Considérés comme des sous-hommes, proches du stade animal, par des historiens comme Ibn Khaldun, les Africains captifs ont contribué à l’économie des pays d’accueil, dans la culture du sucre, des palmiers, l’exploitation minière, et complété les effectifs des troupes ottomanes. Les Zendjs déportés en Mésopotamie se sont révoltés dans les années 690 et 870, ainsi que les tribus Nyassa en 1868. Le roi du Bornou (Nigeria) se plaint des enlèvements ordonnés par le sultan d’Egypte en 1391. Les Mourinides se sont prononcés contre l’esclavage et des femmes du Sénégal se sont sacrifiées en 1819.

A l’inverse de la traite atlantique, qui a duré 3 siècles et a généré en Amérique une diaspora de plus de 70 millions d’hommes, la traite orientale est génocidaire parce qu’elle n’a pas eu de descendance, la plupart des hommes ayant été castrés (un eunuque valait deux fois plus cher) et les enfants des concubines noires éliminés. 20% seulement des enfants survivaient à la castration, pratiquée en Ethiopie ou en Tanzanie, souvent de façon totale.

Tout en condamnant l’exploitation coloniale, les tueries de Madagascar et du Cameroun et la connivence de certains coloniaux britanniques et français, l’auteur reconnaît que la colonisation a mis fin à la traite orientale, en 1846 en Tunisie et Algérie, en 1894 au Congo, en 1920 au Maroc.
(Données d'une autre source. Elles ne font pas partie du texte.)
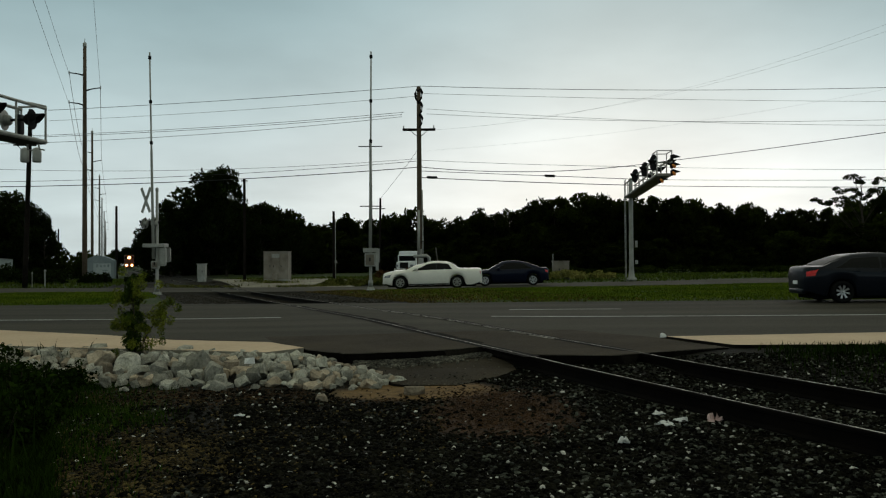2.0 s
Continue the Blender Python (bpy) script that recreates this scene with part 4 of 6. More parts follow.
class Shell:
    """The outer skin of a car: long profile lines and a cross-section at each place along it."""

    def __init__(self, sp):
        self.sp = sp
        self.top = np.array(sp["top"])
        self.belt = np.array(sp["belt"])
        self.plan = np.array(sp["plan"])
        self.front, self.rear = self.top[0][0], self.top[-1][0]

    def val(self, tab, x):
        return float(np.interp(-x, -tab[:, 0], tab[:, 1]))

    def low(self, x):
        sp = self.sp
        z = sp["sill"]
        ends = min(self.front - x, x - self.rear)
        z += 0.13 * (1 - ease(0.0, 0.55, ends))
        for ax in sp["axles"]:
            R = sp["arch"]
            if abs(x - ax) < R:
                z = max(z, sp["r"] + math.sqrt(R * R - (x - ax) ** 2) - 0.01)
        return z

    def ring(self, x):
        zl, zb, zt, w = self.low(x), self.val(self.belt, x), self.val(self.top, x), self.val(self.plan, x)
        zb = min(zb, zt - 0.02)
        zl = min(zl, zb - 0.06)
        c = min(max((zt - zb) / 0.42, 0), 1)
        wr = w * (0.93 - 0.20 * c * self.sp.get("tumble", 1.0))
        ws = w * (0.955 - 0.01 * c)
        zr = zt - 0.055 * c - 0.012
        return [(w * 0.89, zl), (w * 0.962, zl + 0.2 * (zb - zl)), (w, zl + 0.58 * (zb - zl)), (w * 0.985, zb - 0.12 * (zb - zl)), (ws, zb), ((ws + wr) / 2 + 0.02 * c, (zb + zr) / 2), (wr, zr), (wr * 0.84, zt - 0.012), (wr * 0.45, zt), (0.0, zt + 0.004)]

    def at(self, x, k):
        r = self.ring(x)
        i = min(int(k), 8)
        f = k - i
        return (r[i][0] + (r[i + 1][0] - r[i][0]) * f, r[i][1] + (r[i + 1][1] - r[i][1]) * f)

    def body(self):
        xs = set(np.linspace(self.rear, self.front, 60))
        for e in (self.front, self.rear):
            s = -1 if e == self.front else 1
            xs |= {e + s * d for d in (0.02, 0.05, 0.09, 0.14)}
        for ax in self.sp["axles"]:
            xs |= {ax + self.sp["arch"] * f for f in (-0.999, -0.97, -0.9, -0.8, -0.65, -0.5, -0.25, 0, 0.25, 0.5, 0.65, 0.8, 0.9, 0.97, 0.999)}
        xs = sorted(x for x in xs if self.rear <= x <= self.front)
        bm = bmesh.new()
        rings = []
        for x in xs:
            r = self.ring(x)
            rings.append([bm.verts.new((x, y, z)) for y, z in r] + [bm.verts.new((x, -y, z)) for y, z in r[-2::-1]])
        for a, b in zip(rings, rings[1:]):
            for k in range(len(a) - 1):
                bm.faces.new((a[k], a[k + 1], b[k + 1], b[k]))
        bm.faces.new(rings[0])
        bm.faces.new(rings[-1][::-1])
        bmesh.ops.recalc_face_normals(bm, faces=bm.faces[:])
        return bm

    def patch(self, corners, k0, k1, side, out=0.006, nx=10, nk=5, thick=0.012):
        """A panel on the flank: x range at its lower and upper edge, section range k0..k1."""
        (a0, b0), (a1, b1) = corners
        bm = bmesh.new()
        grid = []
        for k in sorted({round(k0 + (k1 - k0) * j / nk, 4) for j in range(nk + 1)} | {float(q) for q in range(10) if k0 < q < k1}):
            v = (k - k0) / (k1 - k0)
            row = []
            for i in range(nx + 1):
                u = i / nx
                x = (a0 + (a1 - a0) * v) * (1 - u) + (b0 + (b1 - b0) * v) * u
                x = min(max(x, self.rear), self.front)
                y, z = self.at(x, k)
                rise = out * (0.6 if k > 6.3 else 0.0)
                row.append((bm.verts.new((x, side * (y + out), z + rise)), bm.verts.new((x, side * (y + out - thick), z + rise - (thick if k > 6.5 else 0)))))
            grid.append(row)
        for a, b in zip(grid, grid[1:]):
            for i in range(nx):
                bm.faces.new((a[i][0], a[i + 1][0], b[i + 1][0], b[i][0]))
                bm.faces.new((a[i][1], b[i][1], b[i + 1][1], a[i + 1][1]))
        for row in (grid[0], grid[-1]):
            for i in range(nx):
                bm.faces.new((row[i][0], row[i][1], row[i + 1][1], row[i + 1][0]))
        for i in (0, nx):
            for a, b in zip(grid, grid[1:]):
                bm.faces.new((a[i][0], b[i][0], b[i][1], a[i][1]))
        bmesh.ops.recalc_face_normals(bm, faces=bm.faces[:])
        return bm

    def deck(self, x0, x1, f0, f1, out=0.007):
        """A panel across the top (a windscreen): from x0 to x1, width shares f0, f1 of the roof's half width."""
        bm = bmesh.new()
        nx, ny = 10, 12
        grid = []
        for i in range(nx + 1):
            u = i / nx
            x = x0 + (x1 - x0) * u
            r = self.ring(x)
            wr = r[6][0]
            slope = Vector((self.val(self.top, x - 0.01) - self.val(self.top, x + 0.01), 0, 0.02)).normalized()
            f = f0 + (f1 - f0) * u
            row = []
            for j in range(ny + 1):
                y = wr * f * (2 * j / ny - 1)
                z = float(np.interp(abs(y), [p[0] for p in r[:5:-1]], [p[1] for p in r[:5:-1]]))
                row.append(bm.verts.new((x + out * slope.x, y, z + out * slope.z)))
            grid.append(row)
        for a, b in zip(grid, grid[1:]):
            for j in range(ny):
                bm.faces.new((a[j], a[j + 1], b[j + 1], b[j]))
        bmesh.ops.recalc_face_normals(bm, faces=bm.faces[:])
        ex = bmesh.ops.extrude_face_region(bm, geom=bm.faces[:])
        bmesh.ops.translate(bm, verts=[g for g in ex["geom"] if isinstance(g, bmesh.types.BMVert)], vec=(0, 0, -0.006))
        bmesh.ops.recalc_face_normals(bm, faces=bm.faces[:])
        return bm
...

Le colonel Archinard recueillait les captifs dans les Villages de la Liberté. La Turquie a aboli l’esclavage en 1918, l’Arabie en 1962, la Mauritanie en 1980. Il reste cependant un servage domestique en Mauritanie, des travailleurs forcés dans les Emirats, tandis que le Soudan poursuit l’élimination ethnique au Darfour.

S’appuyant sur les observations des géographes arabes, des marchands d’esclaves et des explorateurs (Livingstone, Stanley, etc.), Tidiane N’Dyane déplore la dissimulation des archives et l’amnésie pratiquée par solidarité religieuse à la conférence de Durban, où seule la traite occidentale appelait repentance. Selon Bernard Lewis, faire référence à l’autre traite est interprété comme un signe d’intention hostile.

Maurice Faivre, le 1er juin 2009

NB. Youtube diffuse un interwiev très convaincant de l’auteur.